The first path, modernizing traditional technology, involves type 2b. A change in the energy source from human power to water power and from water power to electricity is an example. In the ceramic industry, the energy source was changed from charcoal to coal, and from coal to electricity (or, all three were used separately for each relevant process).
In the transformation of technology in Japan, there was competition for market share among the bases of traditional technologies (such bases depending on the local supply of basic resources). With modernization, the market was no longer limited to the domestic market. Here we see the transformation of technology to meet the existing market conditions. We also see here that it is not mandatory to adopt the most scientifically advanced technology in order to profit in terms of development. Indeed, we can see the necessity of an alternative technology (i.e., a modernized traditional technology or an endogenized modern technology) and how it should be concretely applied.
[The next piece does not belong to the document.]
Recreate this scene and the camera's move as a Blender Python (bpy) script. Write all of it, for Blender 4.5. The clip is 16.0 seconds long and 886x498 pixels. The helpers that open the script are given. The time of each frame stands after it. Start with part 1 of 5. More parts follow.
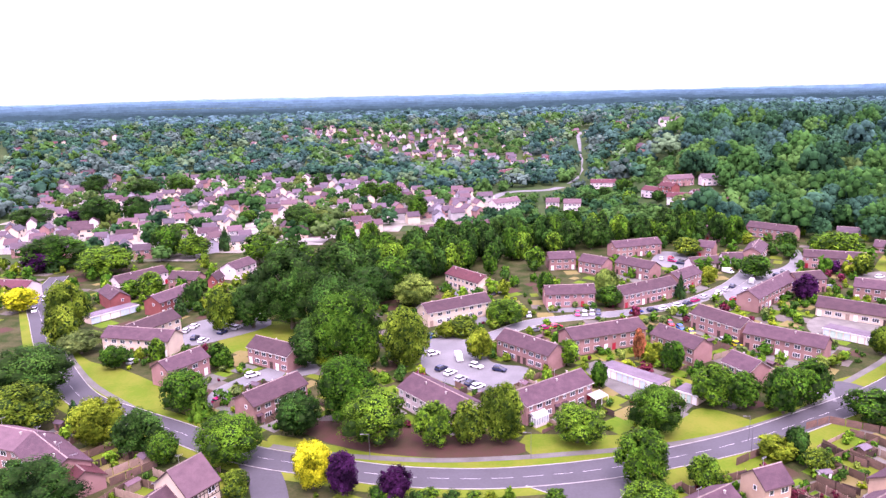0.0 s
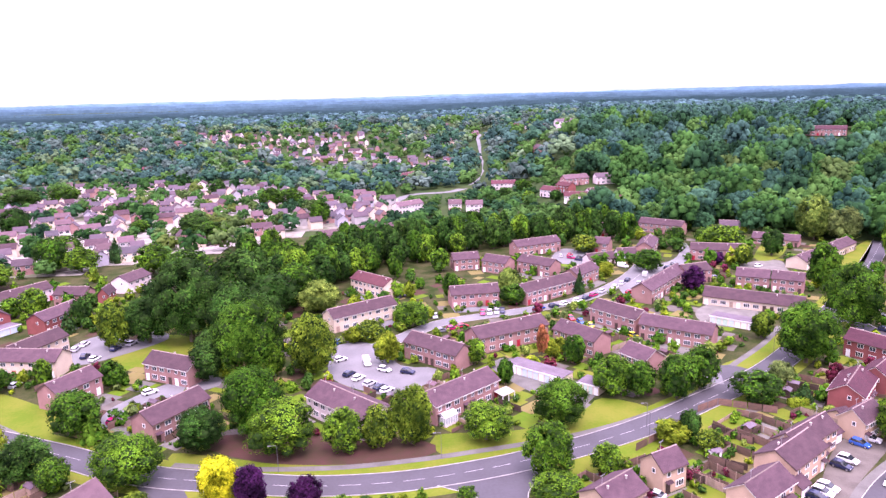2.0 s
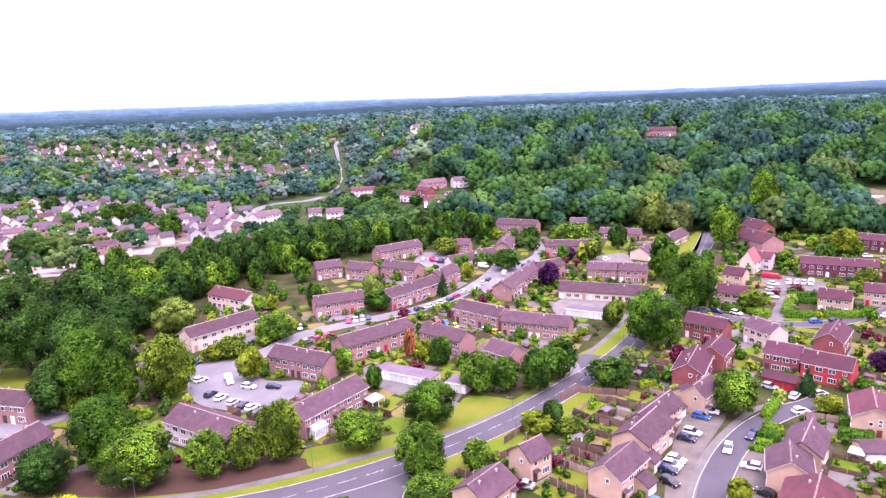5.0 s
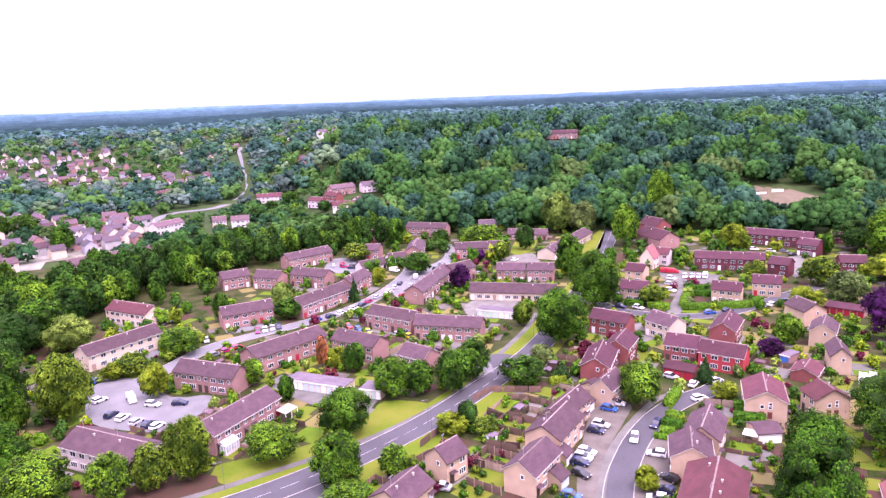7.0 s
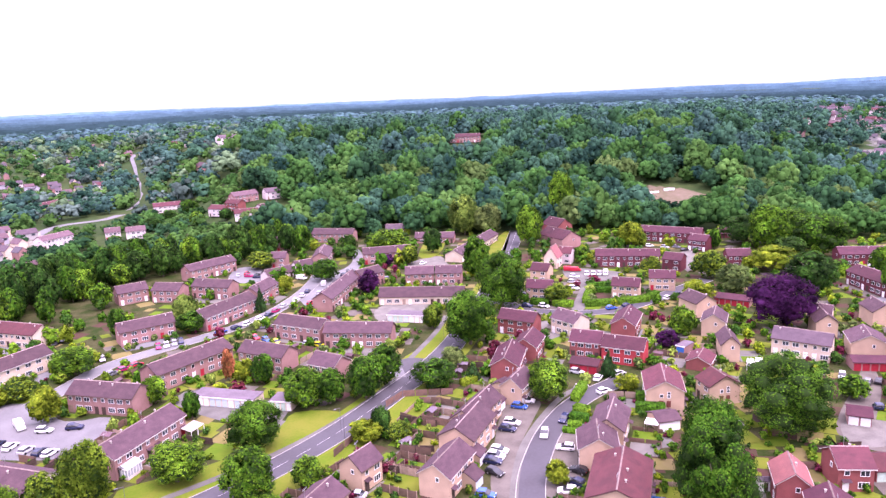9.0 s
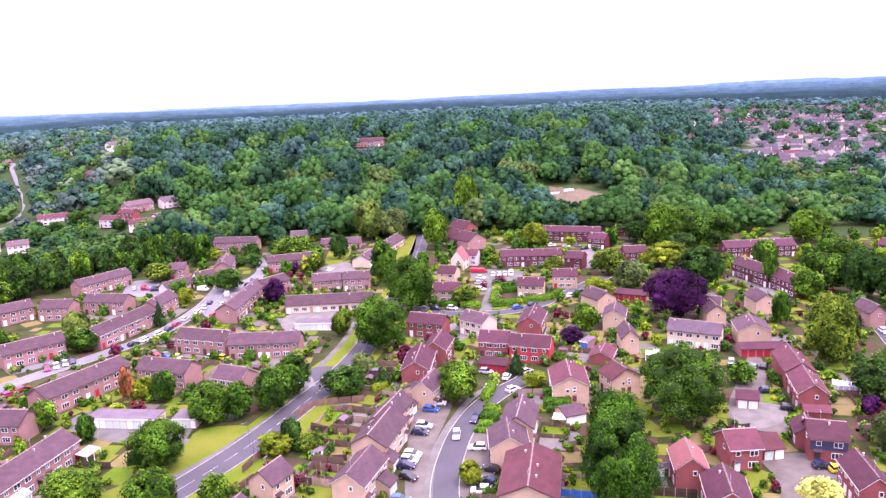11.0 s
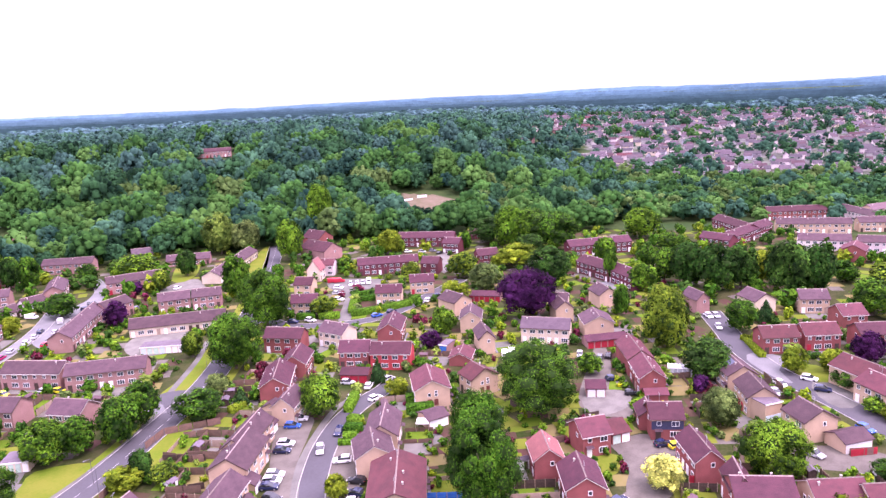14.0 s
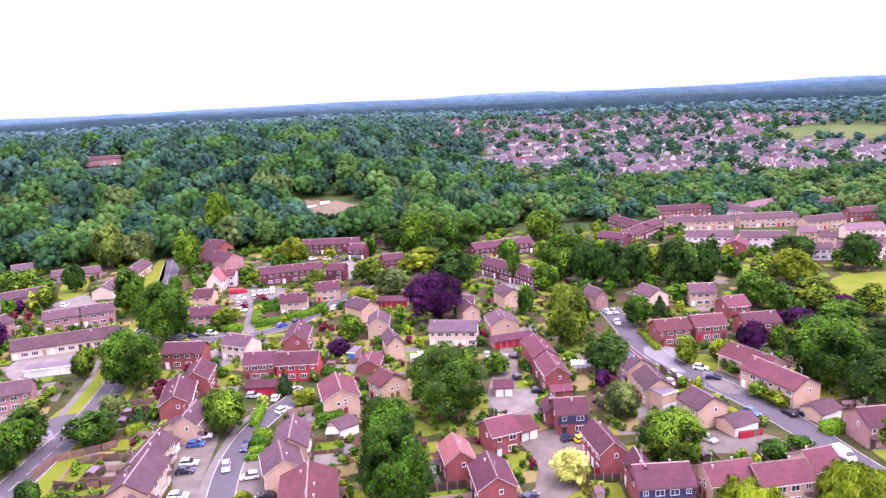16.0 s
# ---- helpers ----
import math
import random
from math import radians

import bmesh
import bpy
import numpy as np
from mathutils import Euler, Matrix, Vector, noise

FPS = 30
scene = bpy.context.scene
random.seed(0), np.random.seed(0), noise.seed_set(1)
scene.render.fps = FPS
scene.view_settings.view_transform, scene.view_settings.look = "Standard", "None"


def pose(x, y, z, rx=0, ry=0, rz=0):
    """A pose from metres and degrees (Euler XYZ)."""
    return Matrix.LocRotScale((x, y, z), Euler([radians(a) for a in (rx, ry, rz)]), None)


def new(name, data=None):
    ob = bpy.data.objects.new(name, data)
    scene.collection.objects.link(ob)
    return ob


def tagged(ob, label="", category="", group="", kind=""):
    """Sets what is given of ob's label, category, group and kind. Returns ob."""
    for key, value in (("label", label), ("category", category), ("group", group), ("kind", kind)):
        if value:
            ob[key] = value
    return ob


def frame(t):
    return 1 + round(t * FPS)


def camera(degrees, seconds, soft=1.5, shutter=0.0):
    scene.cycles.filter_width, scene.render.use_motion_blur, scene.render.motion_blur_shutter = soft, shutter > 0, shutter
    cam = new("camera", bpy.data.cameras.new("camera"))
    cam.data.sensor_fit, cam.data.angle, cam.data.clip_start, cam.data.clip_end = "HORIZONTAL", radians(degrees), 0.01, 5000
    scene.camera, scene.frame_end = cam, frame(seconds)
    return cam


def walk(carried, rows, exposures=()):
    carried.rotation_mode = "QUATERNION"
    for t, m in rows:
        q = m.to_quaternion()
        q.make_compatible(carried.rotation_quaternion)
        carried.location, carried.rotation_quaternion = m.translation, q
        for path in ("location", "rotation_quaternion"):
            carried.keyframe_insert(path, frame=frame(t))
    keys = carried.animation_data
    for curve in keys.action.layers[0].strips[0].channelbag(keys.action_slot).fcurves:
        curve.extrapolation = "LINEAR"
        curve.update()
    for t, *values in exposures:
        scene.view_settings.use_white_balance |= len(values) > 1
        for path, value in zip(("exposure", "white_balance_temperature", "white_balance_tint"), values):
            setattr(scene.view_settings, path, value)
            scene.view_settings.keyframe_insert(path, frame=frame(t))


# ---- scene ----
from collections import defaultdict
from mathutils import geometry

cam = camera(64.23, 16.0, soft=1.4)
ROWS = [
    (0.0, 0.00, -0.00, 75.00, 77.835, 1.374, 4.465),
    (0.5, 0.13, -0.07, 75.04, 77.835, 1.405, 2.562),
    (1.0, 0.20, -0.12, 75.05, 77.839, 1.487, 0.510),
    (1.5, 0.21, -0.14, 75.04, 77.859, 1.543, -1.498),
    (2.0, 0.20, -0.13, 75.00, 77.876, 1.608, -3.462),
    (2.5, 0.20, -0.12, 74.94, 77.908, 1.693, -5.439),
    (3.0, 0.24, -0.11, 74.87, 77.943, 1.751, -7.404),
    (3.5, 0.31, -0.11, 74.81, 77.980, 1.848, -9.348),
    (4.0, 0.36, -0.10, 74.77, 77.999, 1.959, -11.214),
    (6.5, 0.56, -0.07, 74.78, 78.081, 2.226, -20.417),
    (7.0, 0.55, -0.08, 74.83, 78.080, 2.267, -22.305),
    (7.5, 0.53, -0.11, 74.91, 78.076, 2.339, -24.224),
    (8.0, 0.48, -0.14, 75.01, 78.064, 2.354, -26.142),
    (8.5, 0.44, -0.18, 75.10, 78.062, 2.397, -28.063),
    (9.0, 0.44, -0.19, 75.18, 78.070, 2.436, -29.981),
    (11.5, 0.58, -0.27, 75.50, 78.025, 2.627, -39.670),
    (12.0, 0.62, -0.28, 75.55, 78.032, 2.662, -41.681),
    (12.5, 0.68, -0.30, 75.60, 78.039, 2.674, -43.681),
    (13.0, 0.75, -0.36, 75.65, 78.061, 2.704, -45.623),
    (13.5, 0.79, -0.41, 75.70, 78.062, 2.750, -47.594),
    (14.0, 0.82, -0.42, 75.72, 78.068, 2.787, -49.561),
    (14.5, 0.82, -0.41, 75.74, 78.073, 2.771, -51.510),
    (15.0, 0.82, -0.39, 75.76, 78.072, 2.786, -53.469),
    (15.5, 0.83, -0.34, 75.79, 78.086, 2.824, -55.449),
    (16.0, 0.85, -0.29, 75.81, 78.074, 2.809, -57.413),
]
EXPOSURE, KELVIN, TINT = 0.9, 6250, 58
walk(cam, [(t, pose(x, y, z, rx, ry, rz)) for t, x, y, z, rx, ry, rz in ROWS],
     exposures=[(0.0, EXPOSURE, KELVIN, TINT), (16.0, EXPOSURE, KELVIN, TINT)])

# ---- overcast daylight ----
world = bpy.data.worlds.new("overcast_sky")
scene.world = world
world.use_nodes = True
wn, wl = world.node_tree.nodes, world.node_tree.links
wn.clear()
sky = wn.new("ShaderNodeTexSky")
sky.sky_type, sky.sun_disc = "NISHITA", False
SUN_EL, SUN_ROT = radians(64), radians(200)
sky.sun_elevation, sky.sun_rotation = SUN_EL, SUN_ROT
sky.dust_density, sky.air_density = 4.0, 1.5
sky_bg = wn.new("ShaderNodeBackground")
sky_bg.inputs["Strength"].default_value = 0.05
wl.new(sky.outputs["Color"], sky_bg.inputs["Color"])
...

Regarding the problem of development, commonly, long-term policies are proposed on the basis of macroscopic analyses of industrialization, but this has not solved the fundamental question of development. The reason for this is simple: there has been no practical analysis of the initial conditions, the conditions for starting. These conditions have never been the same for all countries, all areas, all seasons, or all industries. What the broad analyses provide are only the general data regarding the results and not the conditions for beginning development.
The problem lies in the alienation between long-term theory, with its universal applicability but lack of immediate practicality, and short-term theory, which is concrete but not universally appropriate. The only solution is to gather concrete case-studies and from them attempt theorization.